An agricultural analyst surnamed Ma also said that products of the two neighbors are highly substitutable due to similar geographical location and climate.

"New Zealand cannot take all of Australia's share in China as global competitors are eyeing the Chinese market, but it will definitely take some share," Ma told the Global Times on Sunday.

China imported $2.27 billion worth of dairy products, eggs and honey from New Zealand in the first half of the year, while imports of the same products from Australia totaled $259.2 million, according to Chinese customs.

New Zealand has two things that Australia does not: mountains and rain, making its strengths lie in livestock, forestry and orchards, Long Hao, director of the New Zealand-listed AFC Group Holding whose business includes agricultural trade, told the Global Times on Sunday.

"AFC Group's total exports of dairy, honey, wine and facial masks for the first five months of 2020 increased by almost 25 percent year-on-year, with the largest increase in facial masks, despite an overall decline due to the coronavirus," Long said.

Addressing the China Business Summit on July 20 in Auckland, New Zealand Prime Minister Jacinda Ardern said that "China is New Zealand's largest trading partner and one of our most important relationships."

China has noted relevant reports and appreciate the remarks which show that the New Zealand government attaches importance to developing relations with China. Sound and steady development of bilateral relations serves the fundamental interests of both countries and peoples, said Wang Wenbin, spokesperson of the Foreign Ministry on July 21.

The chief representative of GETRONZ also said that New Zealand has been building close political and economic relations with China, so it is vital that the two economies maintain such ties amid fraying China-Australia relations. 

Trade between China and New Zealand reached $18.29 billion in 2019, up 8.5 percent from a year earlier, according to Chinese customs. 

According to data sent by Wang Jiazheng, China accounts for one third of New Zealand's dairy product exports in pre-coronavirus period.
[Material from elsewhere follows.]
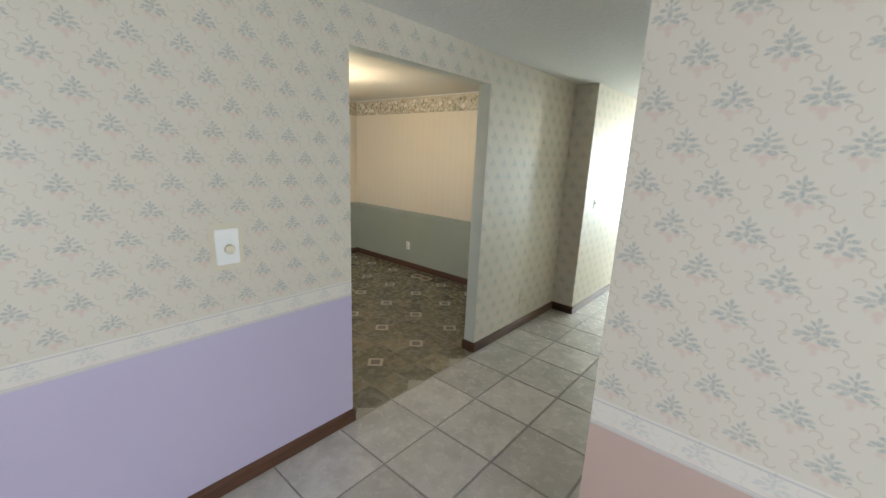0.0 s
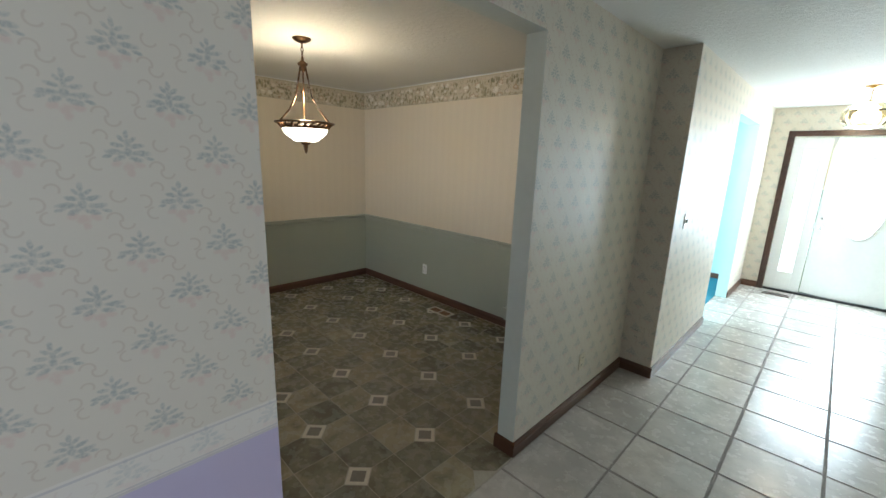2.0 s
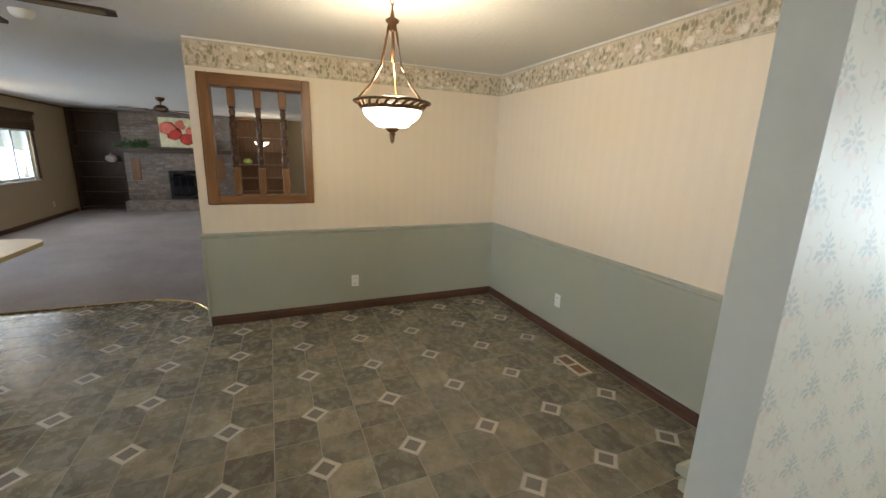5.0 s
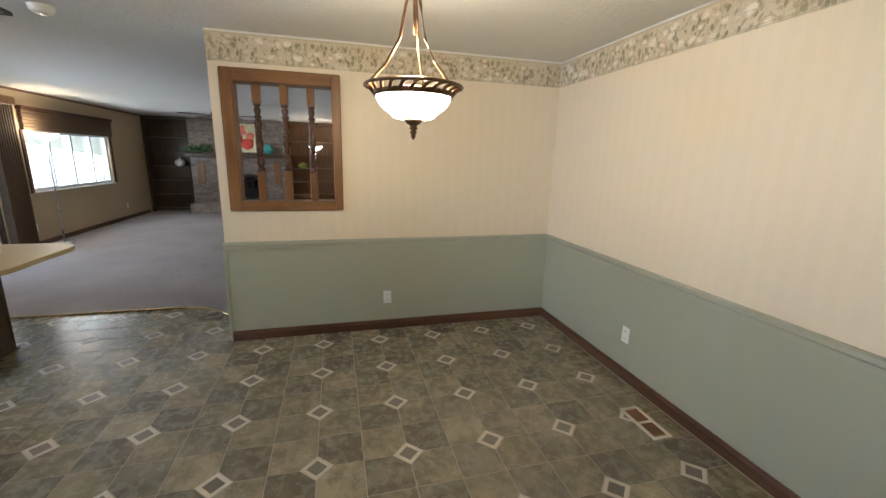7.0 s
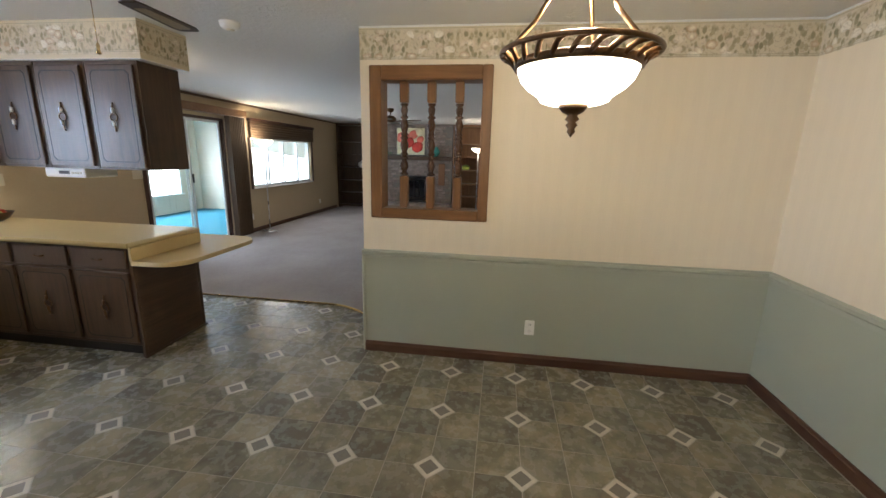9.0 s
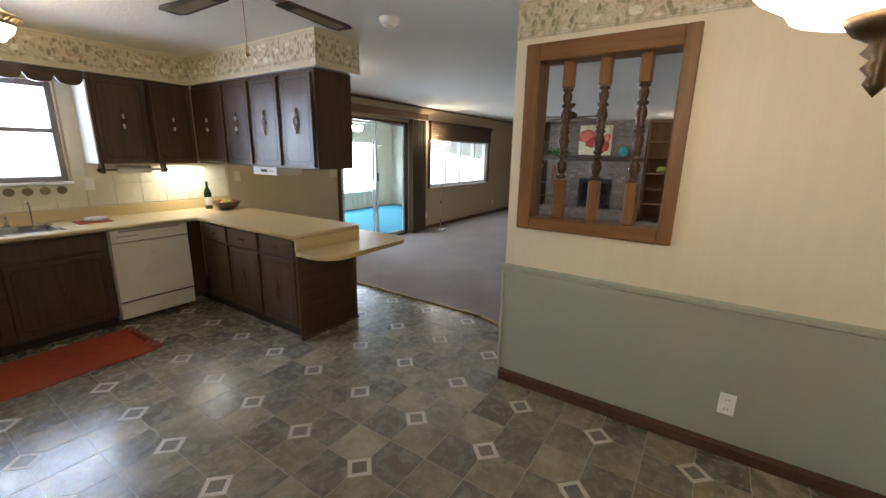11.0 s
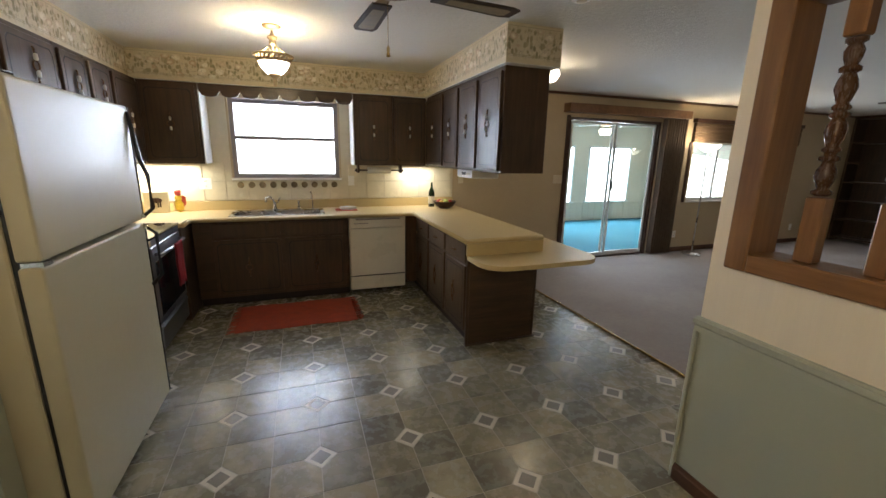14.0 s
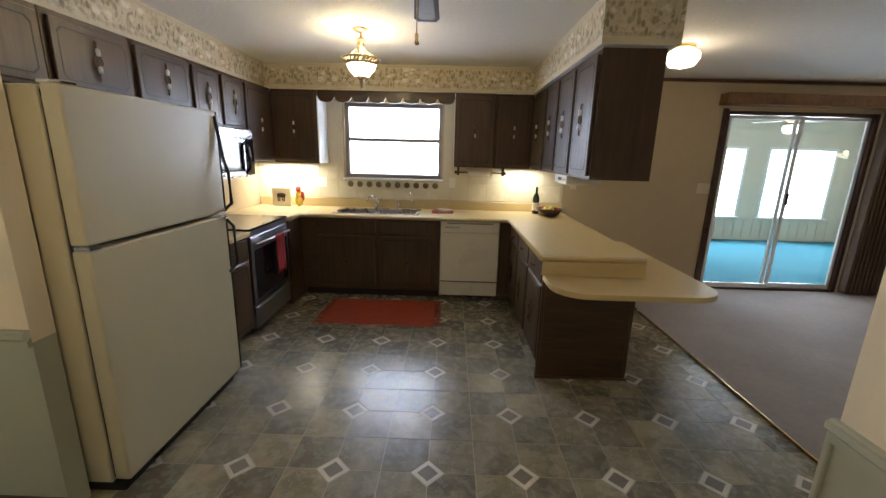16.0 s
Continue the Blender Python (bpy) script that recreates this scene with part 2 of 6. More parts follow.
def vinyl(name, a, b, c, rough=0.24):
    """Mottled stone-look vinyl; each piece has its own tone."""
    g = G(name)
    r = g.rand()
    v = g.t.nodes.new("ShaderNodeVectorMath")
    v.operation = "ADD"
    g.put(v.inputs[0], g.pos())
    g.put(v.inputs[1], g.vec(g.math("MULTIPLY", r, 7.0), g.math("MULTIPLY", r, 3.0), 0.0))
    n1, n2, n3 = g.noise(6.5, 4.0, v.outputs[0], 0.6), g.noise(17.0, 3.0, v.outputs[0]), g.noise(140.0, 2.0)
    col = g.mix(g.ramp(g.math("ADD", n1, g.math("MULTIPLY", g.math("SUBTRACT", r, 0.5), 0.16)), 0.40, 0.62), a, b)
    col = g.mix(g.math("MULTIPLY", g.ramp(n2, 0.45, 0.75), 0.38), col, c)
    col = g.mix(g.math("MULTIPLY", g.math("FRACT", g.math("MULTIPLY", r, 7.3)), 0.40), col, tuple(q * 0.62 for q in a))
    g.bump(g.math("ADD", n2, g.math("MULTIPLY", n3, 0.4)), 0.10, 0.0012)
    return g.done(col, g.ramp(n2, 0.3, 0.7, rough, rough + 0.16), 0.0, 0.5)


def ceiling_paint(name, color):
    g = G(name)
    n, big = g.noise(34.0, 4.0, None, 0.6), g.noise(0.9, 3.0)
    g.bump(g.ramp(n, 0.42, 0.66), 0.45, 0.004)
    return g.done(g.mix(big, tuple(c * 0.95 for c in color), color), 0.75)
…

In 2019, a total of 23 percent New Zealand's exports went to China, while China also represents 16 percent of New Zealand's imports.

China is now New Zealand's largest trading partner, and the second-largest and fastest growing tourism market, largest source of international students, and a significant source of foreign investment, according to a statement by the New Zealand Ministry Foreign Affairs and Trade in November 2019.

Under the situation of closer ties between China and New Zealand and with an upgraded free trade agreement as well as tension between China and Australia, New Zealand's agricultural exports to China will increase by a large margin, Wang Jiazheng said.